* begin Provided material *

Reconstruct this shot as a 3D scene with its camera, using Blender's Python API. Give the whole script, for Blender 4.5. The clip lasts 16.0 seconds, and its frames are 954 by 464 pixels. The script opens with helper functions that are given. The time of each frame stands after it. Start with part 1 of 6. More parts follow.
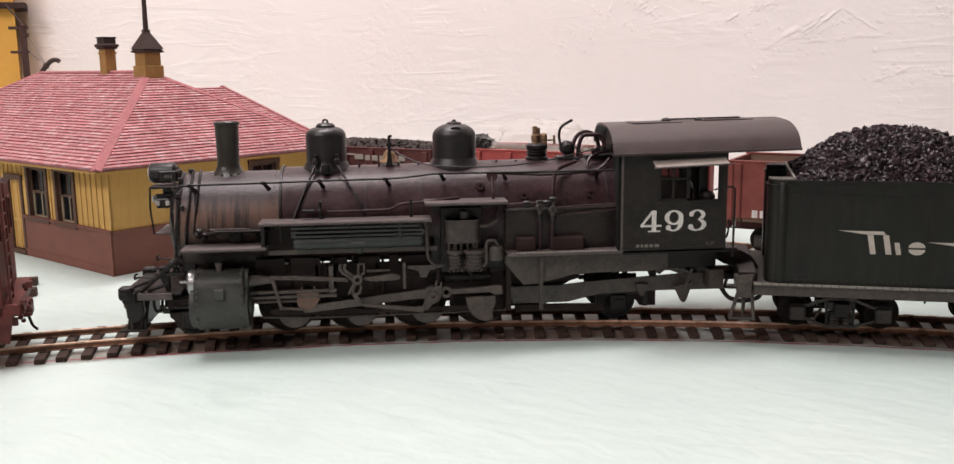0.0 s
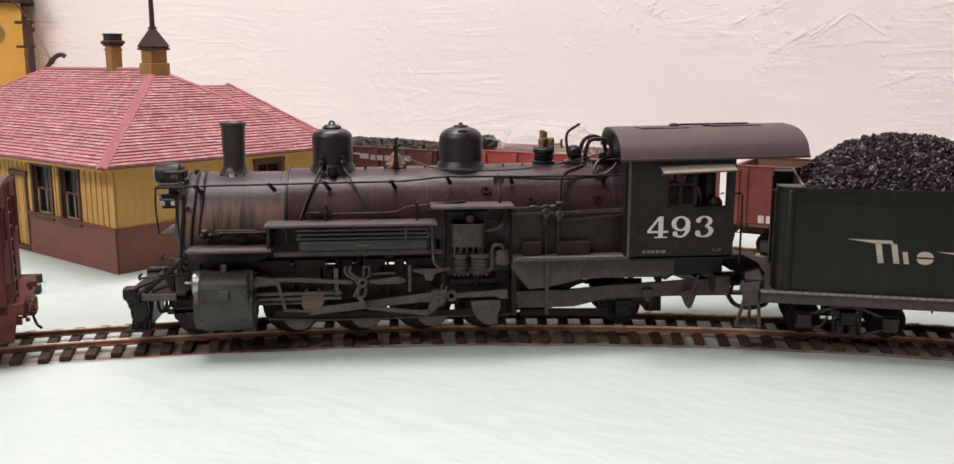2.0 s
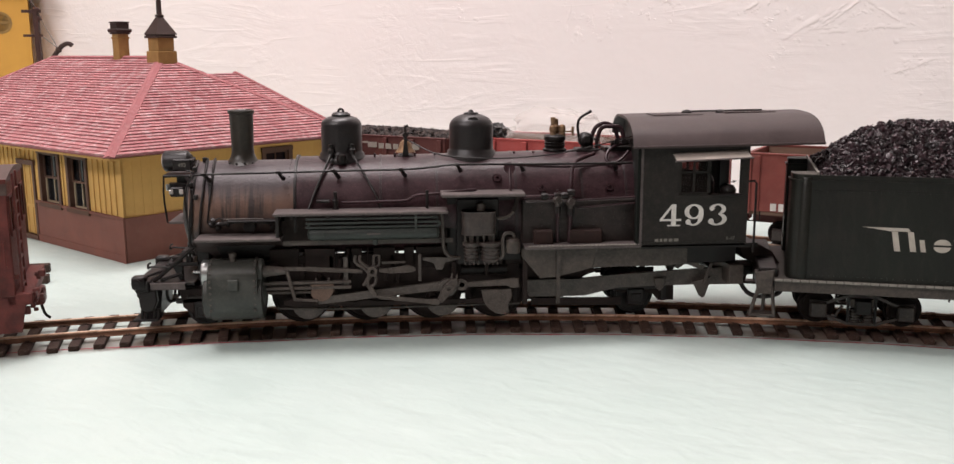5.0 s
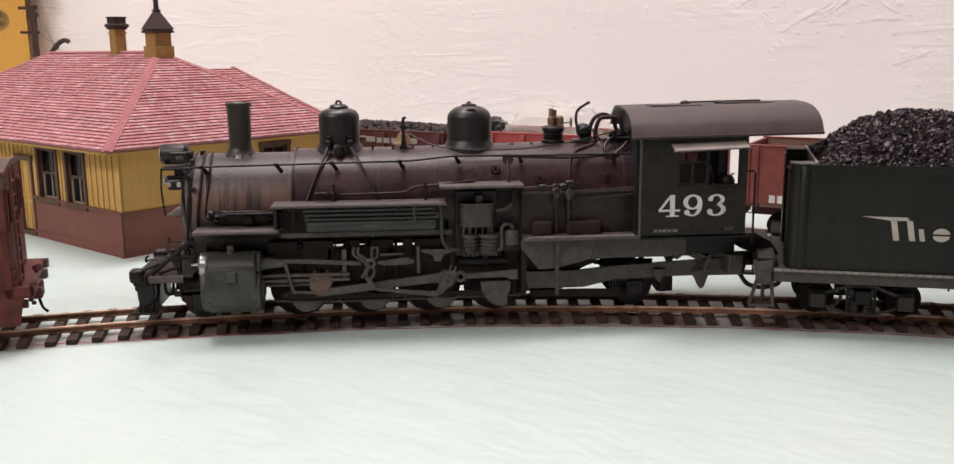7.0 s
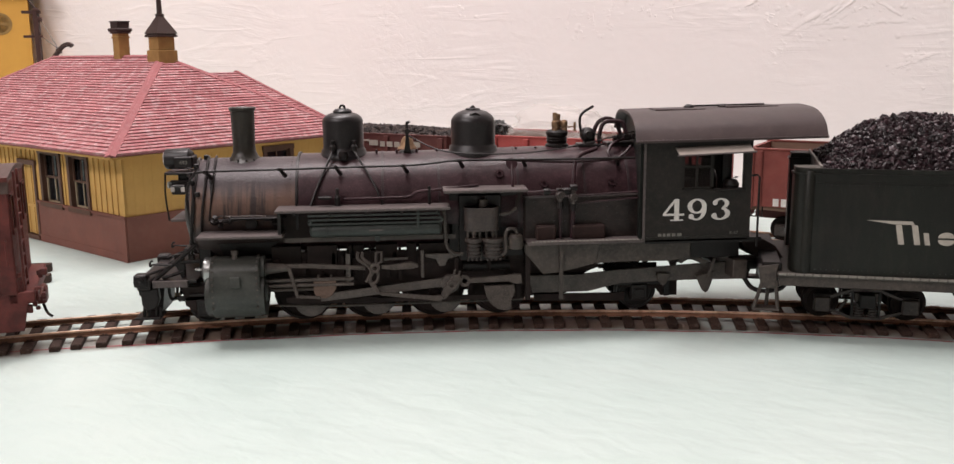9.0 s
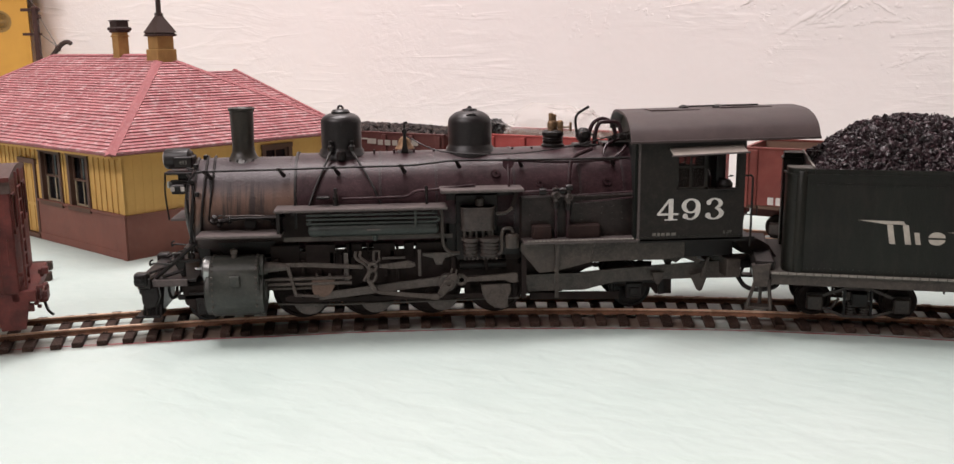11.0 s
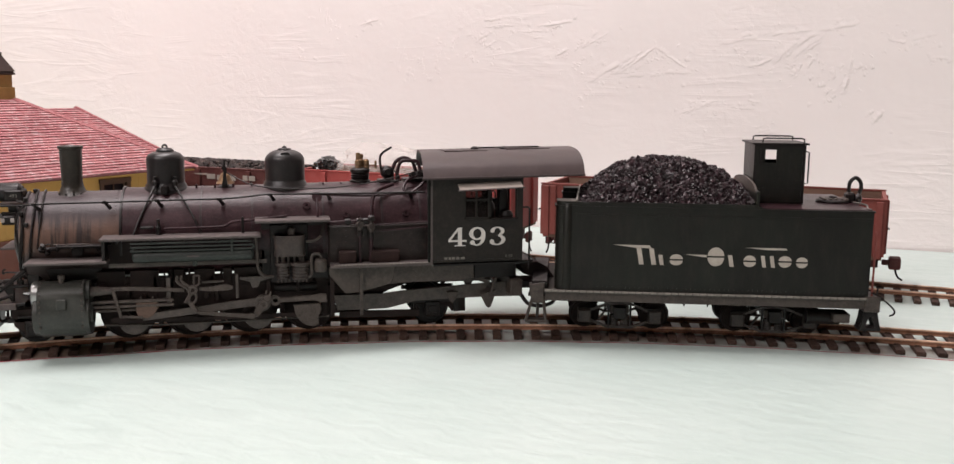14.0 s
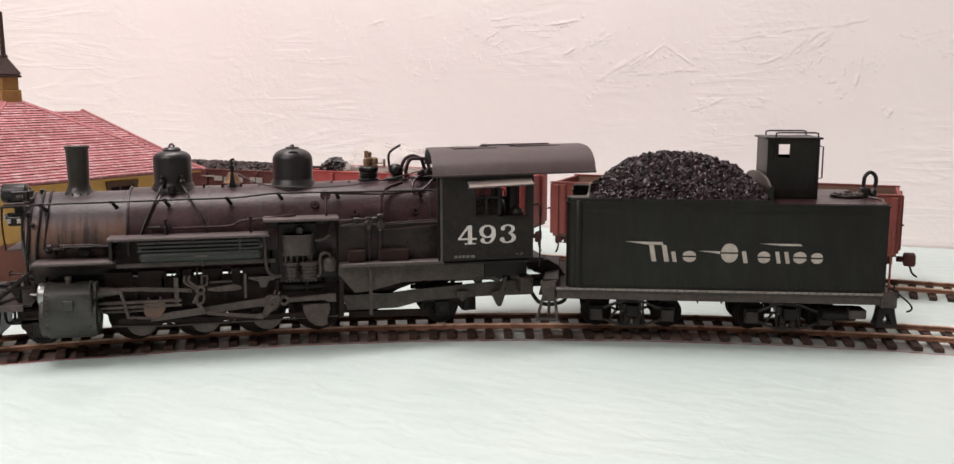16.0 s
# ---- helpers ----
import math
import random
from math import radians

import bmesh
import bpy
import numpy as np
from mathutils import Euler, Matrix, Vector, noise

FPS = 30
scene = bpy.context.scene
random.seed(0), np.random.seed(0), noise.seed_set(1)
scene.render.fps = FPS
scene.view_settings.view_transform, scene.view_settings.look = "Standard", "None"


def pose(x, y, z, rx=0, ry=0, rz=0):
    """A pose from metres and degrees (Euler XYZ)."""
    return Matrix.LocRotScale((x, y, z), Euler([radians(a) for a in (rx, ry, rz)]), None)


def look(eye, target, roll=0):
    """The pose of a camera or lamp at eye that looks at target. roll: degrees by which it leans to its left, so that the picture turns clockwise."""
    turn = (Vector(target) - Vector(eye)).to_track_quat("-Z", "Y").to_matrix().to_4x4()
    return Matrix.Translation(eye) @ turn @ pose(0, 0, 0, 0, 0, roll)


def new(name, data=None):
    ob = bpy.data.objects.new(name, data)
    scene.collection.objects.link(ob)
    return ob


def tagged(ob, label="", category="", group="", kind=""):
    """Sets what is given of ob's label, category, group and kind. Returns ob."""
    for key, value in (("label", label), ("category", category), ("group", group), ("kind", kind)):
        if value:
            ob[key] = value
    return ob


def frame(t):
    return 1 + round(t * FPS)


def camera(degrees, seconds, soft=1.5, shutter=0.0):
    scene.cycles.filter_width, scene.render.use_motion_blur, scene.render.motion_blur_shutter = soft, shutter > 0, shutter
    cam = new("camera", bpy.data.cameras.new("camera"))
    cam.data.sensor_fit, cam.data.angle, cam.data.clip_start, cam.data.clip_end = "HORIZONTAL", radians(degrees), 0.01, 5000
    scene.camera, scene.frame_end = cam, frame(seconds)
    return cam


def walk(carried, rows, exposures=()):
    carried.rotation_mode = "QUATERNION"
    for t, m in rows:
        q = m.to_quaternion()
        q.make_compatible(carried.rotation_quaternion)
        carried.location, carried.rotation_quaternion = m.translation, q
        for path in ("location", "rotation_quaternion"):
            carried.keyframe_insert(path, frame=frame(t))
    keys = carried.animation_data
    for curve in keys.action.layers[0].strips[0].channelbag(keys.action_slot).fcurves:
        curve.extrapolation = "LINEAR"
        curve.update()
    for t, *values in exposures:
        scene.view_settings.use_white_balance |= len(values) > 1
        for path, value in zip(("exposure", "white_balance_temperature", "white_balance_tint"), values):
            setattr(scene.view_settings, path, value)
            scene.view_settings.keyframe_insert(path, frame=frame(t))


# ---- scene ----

* end Provided material *

What is being asked:
Exactly and exclusively, reproduce the lines that start at the line containing "of a camera" and end at the line containing "what is given", inclusive of both.

Finished answer:
    """The pose of a camera or lamp at eye that looks at target. roll: degrees by which it leans to its left, so that the picture turns clockwise."""
    turn = (Vector(target) - Vector(eye)).to_track_quat("-Z", "Y").to_matrix().to_4x4()
    return Matrix.Translation(eye) @ turn @ pose(0, 0, 0, 0, 0, roll)


def new(name, data=None):
    ob = bpy.data.objects.new(name, data)
    scene.collection.objects.link(ob)
    return ob


def tagged(ob, label="", category="", group="", kind=""):
    """Sets what is given of ob's label, category, group and kind. Returns ob."""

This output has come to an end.